“Tallyhooooo and bugaboooooo! Troops, we have a problem,” Smith yelled, forgetting a whisper yell was the preferred communication for the Night Gardeners. He tilted his blue cone to the left and placed his hands on his hips just above his trowel holster.
“Smith, it is just one rabbit. I think this might be a wee overreaction. Yes?” Margie just wanted to weed tonight. Smith had been too focused on the nibbling of rabbits for her taste this week. This garden had a one rabbit problem, and Margie was content to weed and forget, weed and forget.
“Bob, can you explain to Margie about how one rabbit becomes thousands of rabbits, tearing your Centaurea montana from the earth, beautiful flowers and roots…NEVER TO RETURN?”
“You were always better at biology, Smithy. Anyways, what is the common name for Century Mount Tana?”
“Sweet weed whipper near a perennial, Bob. Amethyst on snow. I’m not even going to correct your pronunciation of the French name.”
“I thought it was Latin,” Margie poked the pint-sized, portly bear she called Smith.
“Enough, both of you. The enemy returns in a few minutes, and we must take back this garden and do so quietly. We don’t want to wake the ginger…public enemy number two. I have stacked some rocks over there. When it arrives, we will throw rocks at it until it surrenders…alive…or worse.”
“Smith, have you been sniffing too much weed killer? I am not killing that bunny. Live and let live, I say. It doesn’t attack us, and we are not attacking it.”
“So be it, Margie. Bob and I will be the brave souls to eradicate this menace.”
“Alrighty then, Smith. I’ll be in the back of the garden protesting this war by pulling weeds.” Margie pulled up her gardening apron hoisting the only thing ample about her…her bosom.

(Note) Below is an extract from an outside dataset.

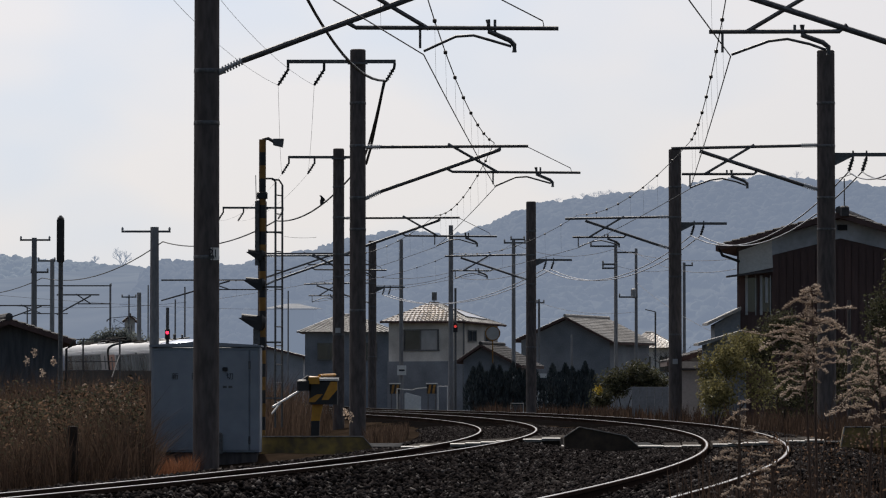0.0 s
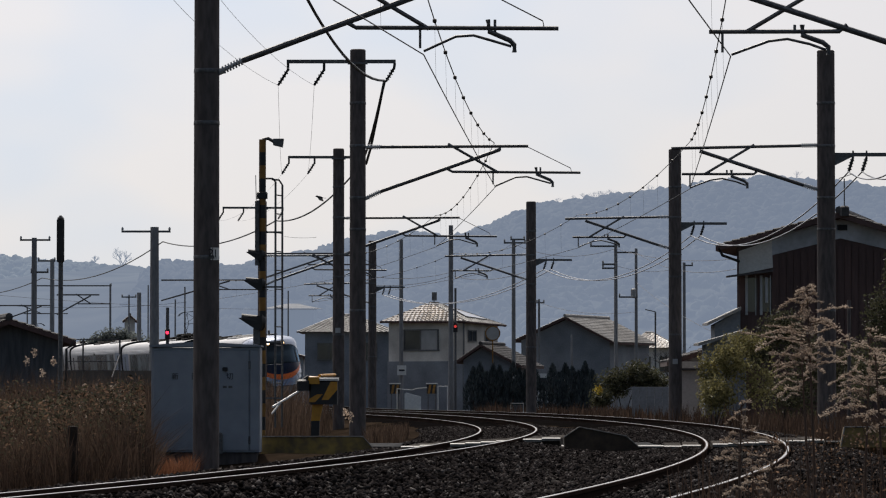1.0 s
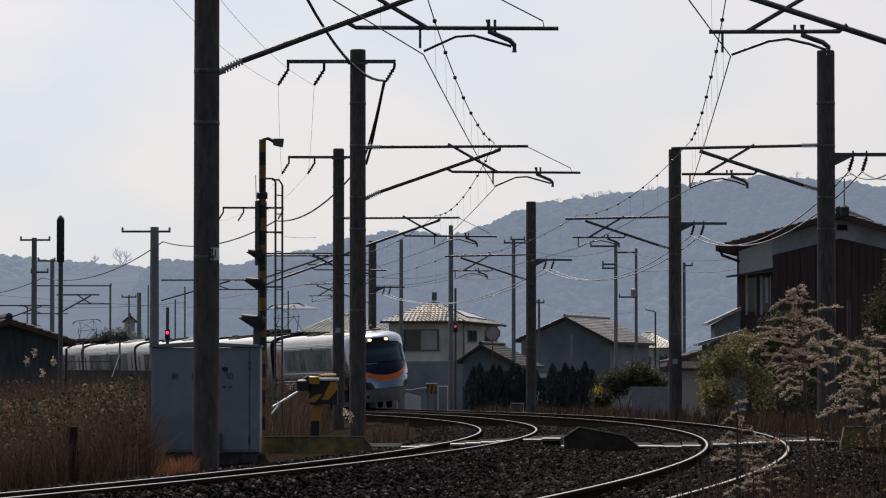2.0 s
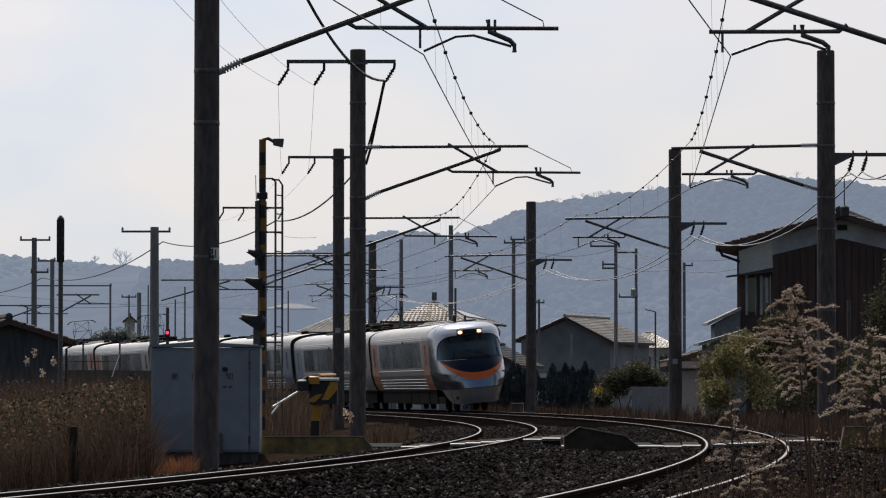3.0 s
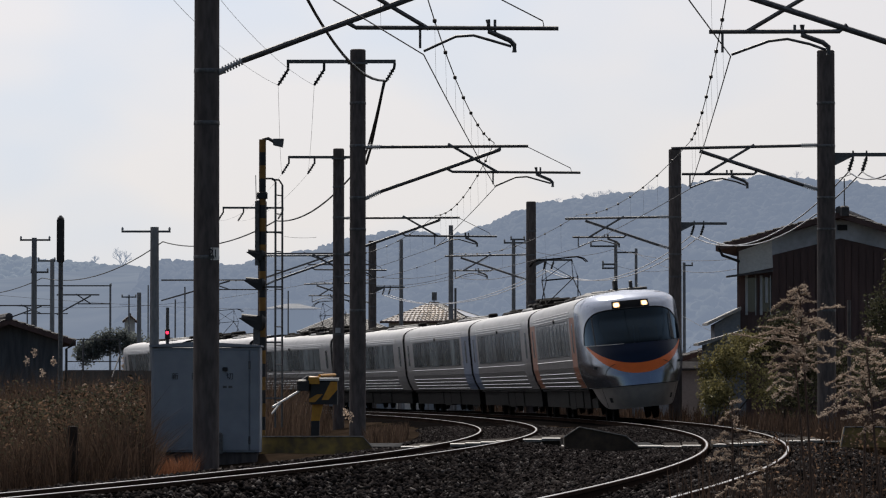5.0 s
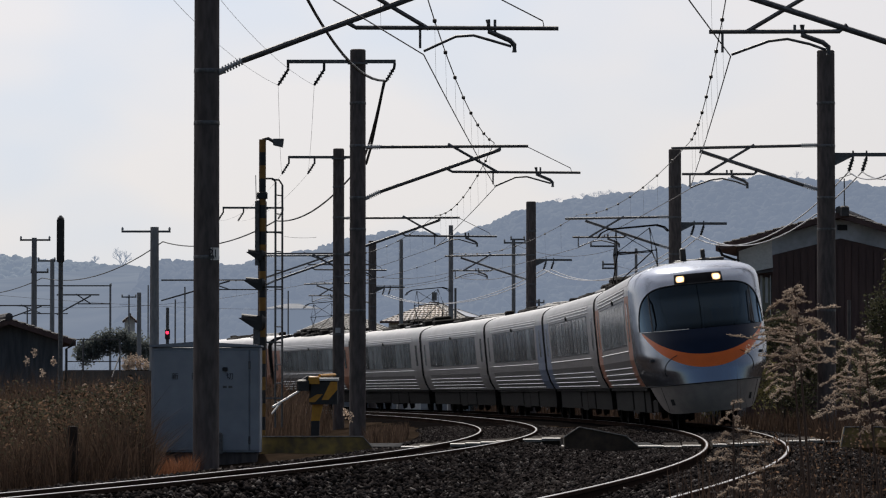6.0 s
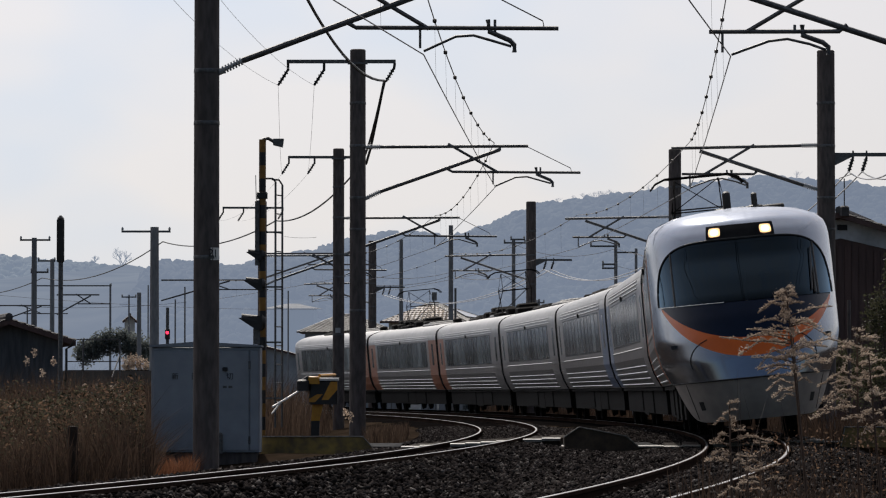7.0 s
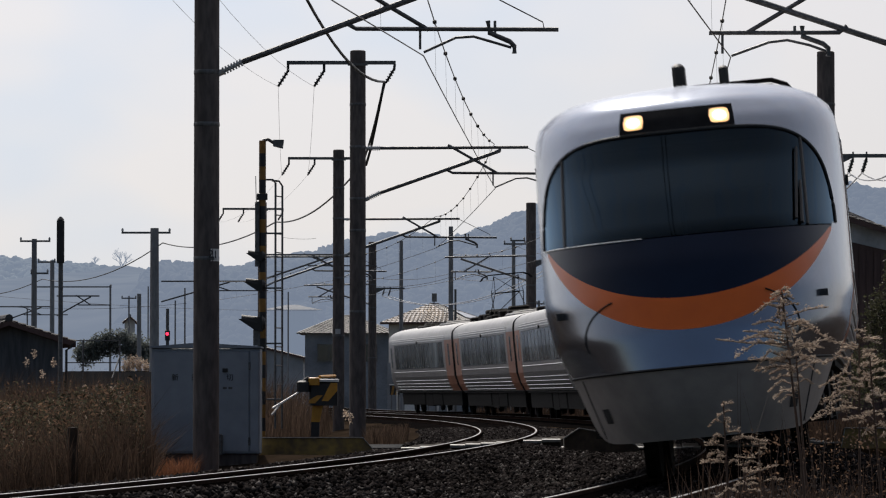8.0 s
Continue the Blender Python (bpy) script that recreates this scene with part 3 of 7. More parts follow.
feed = thing("feeder_cable", "thick black sagging feeder cable on the mast arms", "cable")
FP = [(LEFT[1][0] + 0.6, 55.0, 7.7), (-1.304, 91.00, 7.704), (-2.855, 128.00, 7.538), (-6.641, 163.00, 7.614), (-13.994, 205.00, 8.333), (-25.362, 260.00, 8.071), (-34.831, 300.00, 8.038)]
for a, b, d in zip(FP, FP[1:], (0.70, 0.5, 0.42, 0.55, 0.8, 0.4)):
    part("cable_span", Shape().tube(sag(a, b, d, 14), 0.028, 6), CABLE, feed)
part("cable_drop", Shape().tube([(-1.292, 91.00, 7.704), (-1.354, 91.00, 7.427), (-1.462, 91.50, 6.959), (-1.622, 92.00, 6.269), (-1.742, 93.00, 5.969)], 0.03, 6), CABLE, feed)
thin = thing("feeder_wires", "pair of thin bare feeder wires on string insulators", "wire")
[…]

It was a muggy night in late June, the air heavier with Smith’s dissatisfaction over the rabbit who was now late to arrive. Bob stood behind Smith, a distracted foot soldier not entirely understanding the nature of this war. And just like that, the rabbit emerged from the darkness, pausing, wiggling its nose.
“Look at that Bob. Our enemy at the gate is mocking us.”
“Where’s the gate? I didn’t think the Rogers had a garden gate.”
“Of course they don’t, Bob! Now shhhhhhhh and grab us our weapons from that pile!”
As Bob slumped and trudged to the rock pile, quickly losing interest in hurting the rabbit, Margie emerged with her tiny shovel from the back of the garden.
“GOOOOOOOOOO NOOOOOOOOOOOOOOOOOWWWWWWWWW!” Margie went running at the rabbit, like Braveheart against an entire army, her jiggle in full force. The rabbit quickly pivoted and hopped the hop of a thousand hops, disappearing into the night, a silent surrender.
“Well there we go, Smith. I don’t think the fuzzy fellow will be returning anytime soon.”
“Margie, the war is not over. We have won this battle, no thanks to you. We must be vigilant.”
“No thanks to me? Humph.” Margie stomped off with the truth at her side.
The next morning, the ginger girl, enemy number two, ran to the garden. She sprinkled pellets of rabbit food from her pet bunny named Sasha. She was determined to find Sasha some friends. Before she left, she bent down and eyed the gnome with the blue cone before lifting him and setting him face first in the dirt of her mother’s garden.